** Start of INFORMATION SHOWN **

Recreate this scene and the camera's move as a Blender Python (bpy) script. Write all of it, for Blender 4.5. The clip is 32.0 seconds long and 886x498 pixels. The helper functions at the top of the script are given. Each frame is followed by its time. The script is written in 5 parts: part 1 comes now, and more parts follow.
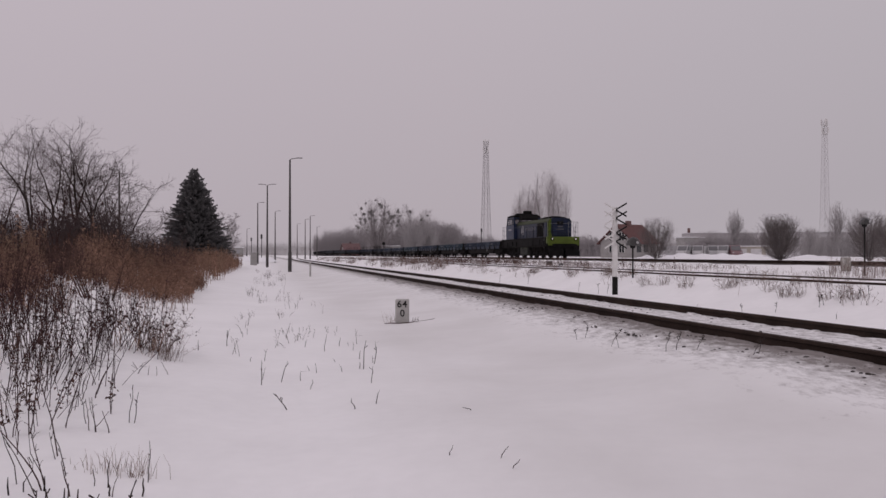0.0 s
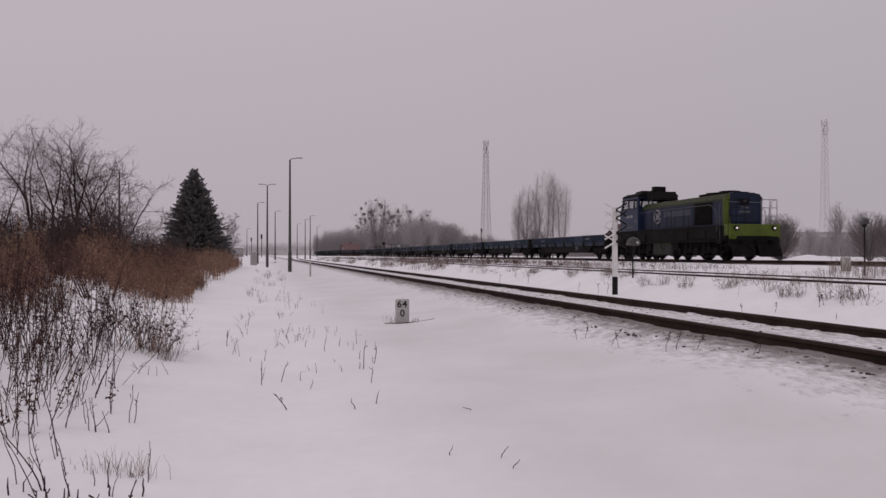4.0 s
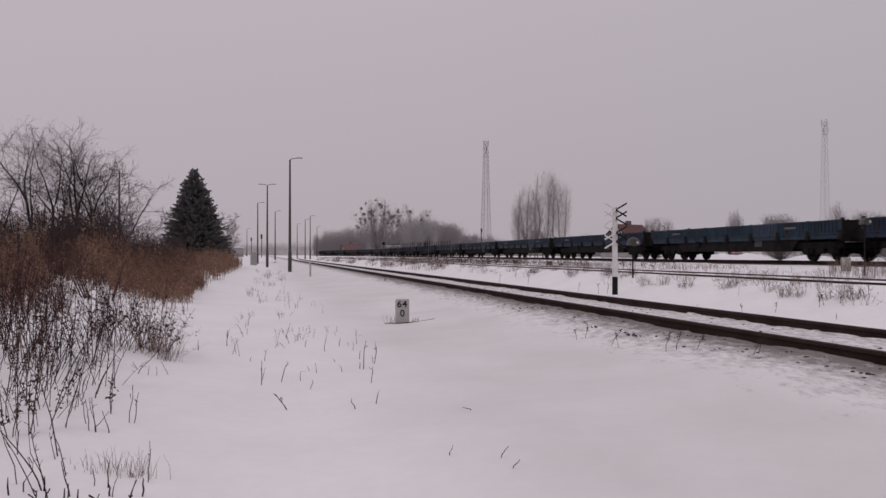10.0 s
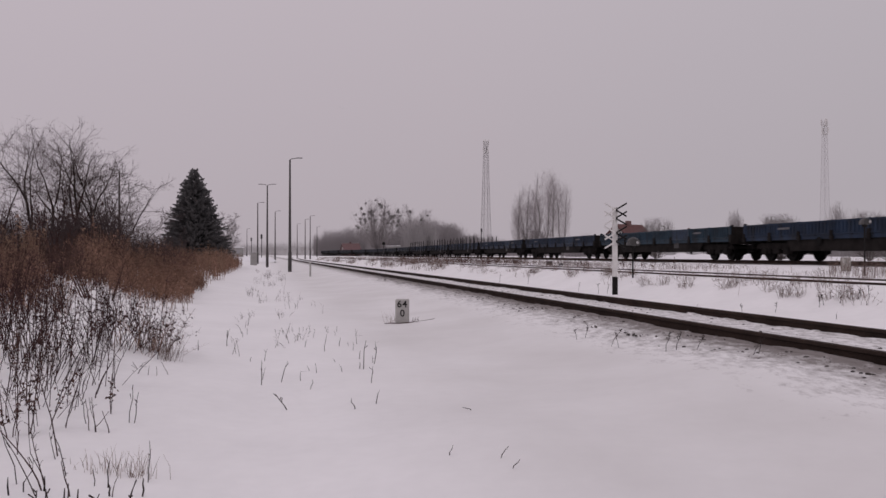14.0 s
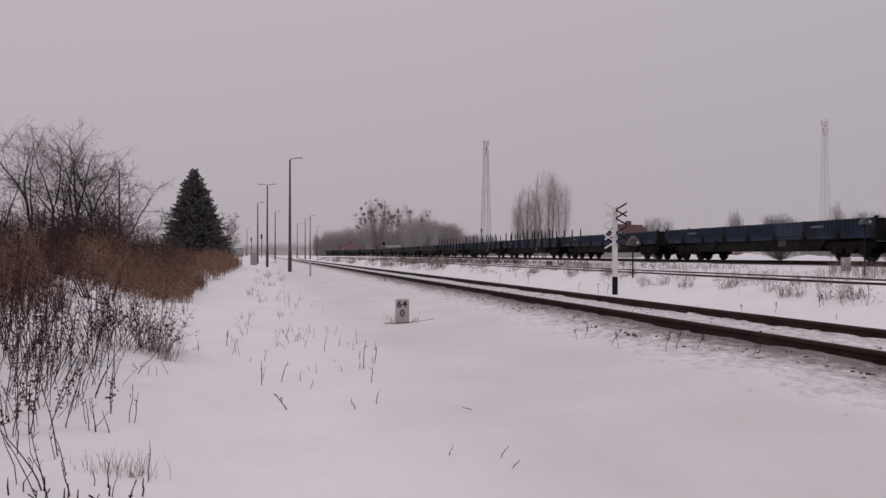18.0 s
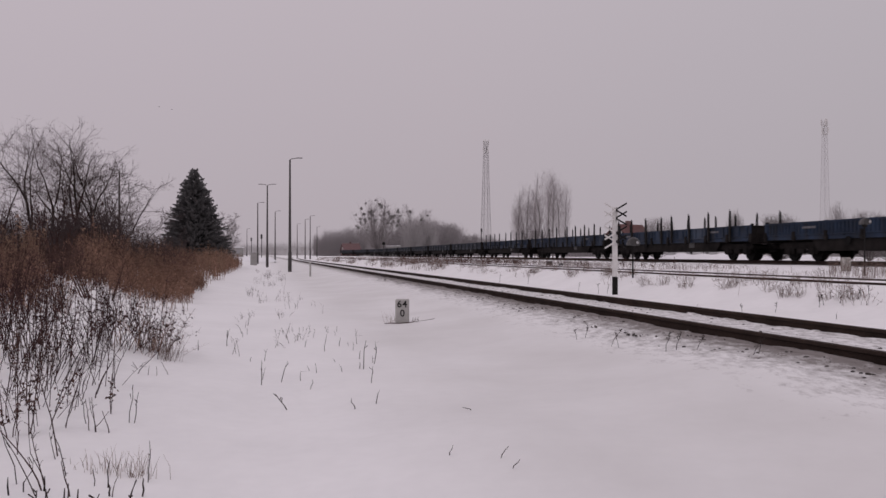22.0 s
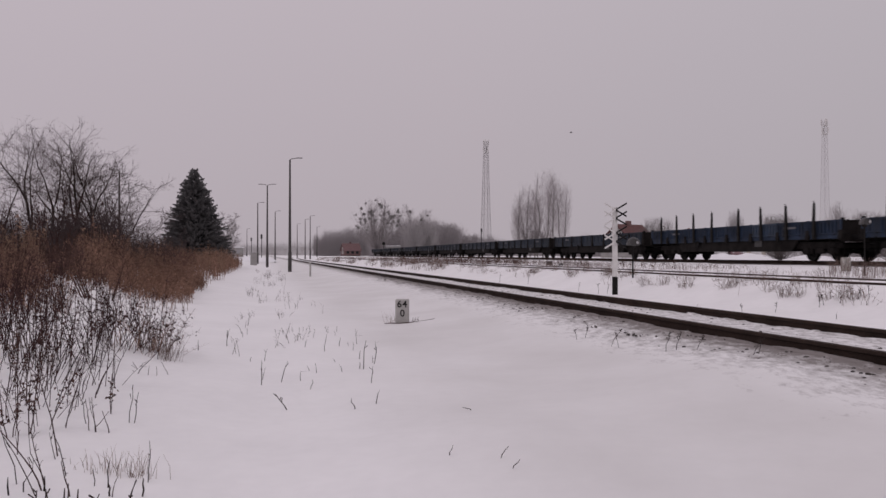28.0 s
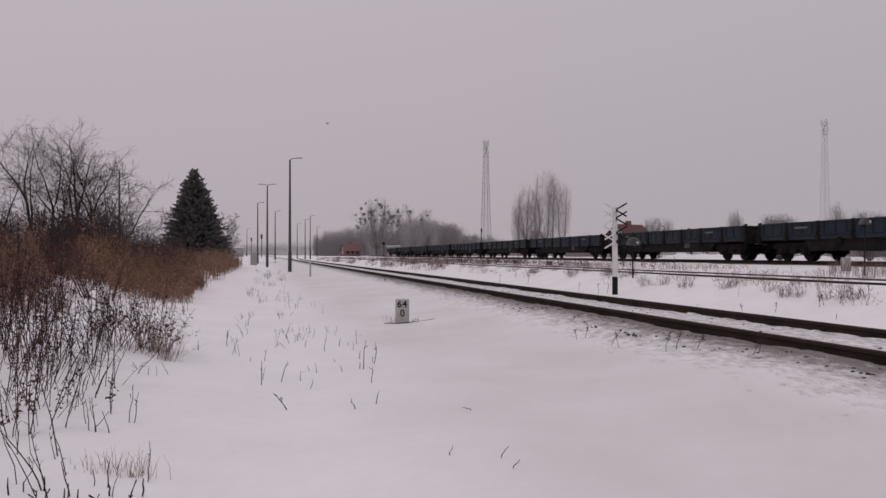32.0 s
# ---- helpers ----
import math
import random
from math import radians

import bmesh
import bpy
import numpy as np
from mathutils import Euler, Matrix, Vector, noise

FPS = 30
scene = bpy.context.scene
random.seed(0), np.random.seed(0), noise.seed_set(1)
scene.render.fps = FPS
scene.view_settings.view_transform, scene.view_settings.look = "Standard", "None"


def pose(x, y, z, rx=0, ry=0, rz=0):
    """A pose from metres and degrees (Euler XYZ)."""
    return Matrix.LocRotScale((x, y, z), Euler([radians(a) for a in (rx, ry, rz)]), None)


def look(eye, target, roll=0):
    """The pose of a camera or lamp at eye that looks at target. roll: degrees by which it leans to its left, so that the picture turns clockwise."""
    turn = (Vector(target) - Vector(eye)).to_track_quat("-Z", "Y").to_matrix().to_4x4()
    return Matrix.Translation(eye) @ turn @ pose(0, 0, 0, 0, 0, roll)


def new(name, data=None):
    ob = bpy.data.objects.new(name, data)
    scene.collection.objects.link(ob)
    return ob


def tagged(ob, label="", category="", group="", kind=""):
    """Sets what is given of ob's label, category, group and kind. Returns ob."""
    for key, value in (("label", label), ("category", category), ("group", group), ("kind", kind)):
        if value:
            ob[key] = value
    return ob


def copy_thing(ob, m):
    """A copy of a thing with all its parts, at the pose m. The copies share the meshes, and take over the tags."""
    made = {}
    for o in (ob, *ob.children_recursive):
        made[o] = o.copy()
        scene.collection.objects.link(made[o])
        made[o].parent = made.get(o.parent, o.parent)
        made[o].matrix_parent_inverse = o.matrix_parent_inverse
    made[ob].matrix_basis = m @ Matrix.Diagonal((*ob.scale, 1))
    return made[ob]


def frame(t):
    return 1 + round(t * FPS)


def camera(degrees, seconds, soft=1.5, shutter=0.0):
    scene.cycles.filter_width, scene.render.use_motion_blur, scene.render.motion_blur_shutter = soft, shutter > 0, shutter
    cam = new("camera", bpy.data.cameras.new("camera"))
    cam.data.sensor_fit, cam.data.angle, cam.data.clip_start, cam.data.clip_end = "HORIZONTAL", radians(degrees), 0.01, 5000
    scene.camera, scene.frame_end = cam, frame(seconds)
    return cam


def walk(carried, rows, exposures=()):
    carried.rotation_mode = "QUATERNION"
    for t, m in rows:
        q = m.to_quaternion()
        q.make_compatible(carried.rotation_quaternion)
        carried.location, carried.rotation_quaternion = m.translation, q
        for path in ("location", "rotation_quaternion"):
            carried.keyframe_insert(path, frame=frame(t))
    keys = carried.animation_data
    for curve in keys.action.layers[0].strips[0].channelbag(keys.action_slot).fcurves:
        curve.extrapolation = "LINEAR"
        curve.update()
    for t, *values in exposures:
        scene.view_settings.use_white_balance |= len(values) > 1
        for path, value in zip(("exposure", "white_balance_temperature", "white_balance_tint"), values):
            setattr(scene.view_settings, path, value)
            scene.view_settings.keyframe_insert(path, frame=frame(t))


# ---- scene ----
HFOV = 57.13
cam = camera(HFOV, 32.0, shutter=0.5)
EYE_Z = 0.82
walk(cam, [(0.0, pose(0, 0, EYE_Z, 90.4, 0, 0)), (32.0, pose(0, 0, EYE_Z, 90.4, 0, 0))],
     ((0.0, -0.09, 6600, 27), (32.0, -0.09, 6600, 27)))

# ---------- plan: three tracks, bearings from the eye ----------
TH1, TH3 = math.atan(0.2229), math.atan(0.1889)
D1, N1 = Vector((-math.sin(TH1), math.cos(TH1))), Vector((math.cos(TH1), math.sin(TH1)))
D3, N3 = Vector((-math.sin(TH3), math.cos(TH3))), Vector((math.cos(TH3), math.sin(TH3)))
T1, T2, T3 = 5.89, 10.60, 24.70          # lateral distance of the track centres
Z1, Z2, Z3 = 0.0, 0.36, 0.52             # rail heads

PROFILE = ((-400, 0.9), (-60, 0.75), (-14, 0.35), (-4, 0.02), (-1.6, -0.26), (0, -0.40), (2.4, -0.35), (3.9, -0.20),
           (4.8, -0.14), (5.1, -0.118), (6.7, -0.118), (7.3, -0.13), (8.2, -0.10), (9.2, 0.23), (9.8, 0.330), (11.4, 0.330),
           (12.4, 0.24), (17, 0.26), (22, 0.32), (24, 0.34), (900, 0.34))
PN, PZ = np.array([p[0] for p in PROFILE]), np.array([p[1] for p in PROFILE])


MOUNDS = ((-2.2, 8.9, 0.13, 0.9), (-2.6, 11.5, 0.12, 1.0), (-1.9, 6.3, 0.07, 0.6), (0.3, 6.4, -0.04, 0.5), (1.4, 5.2, 0.04, 0.7), (2.7, 7.2, -0.05, 0.9), (2.2, 14.6, -0.05, 0.5))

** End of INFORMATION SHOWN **

Copy all the lines above that hold the string "radians".

from math import radians
    return Matrix.LocRotScale((x, y, z), Euler([radians(a) for a in (rx, ry, rz)]), None)
    cam.data.sensor_fit, cam.data.angle, cam.data.clip_start, cam.data.clip_end = "HORIZONTAL", radians(degrees), 0.01, 5000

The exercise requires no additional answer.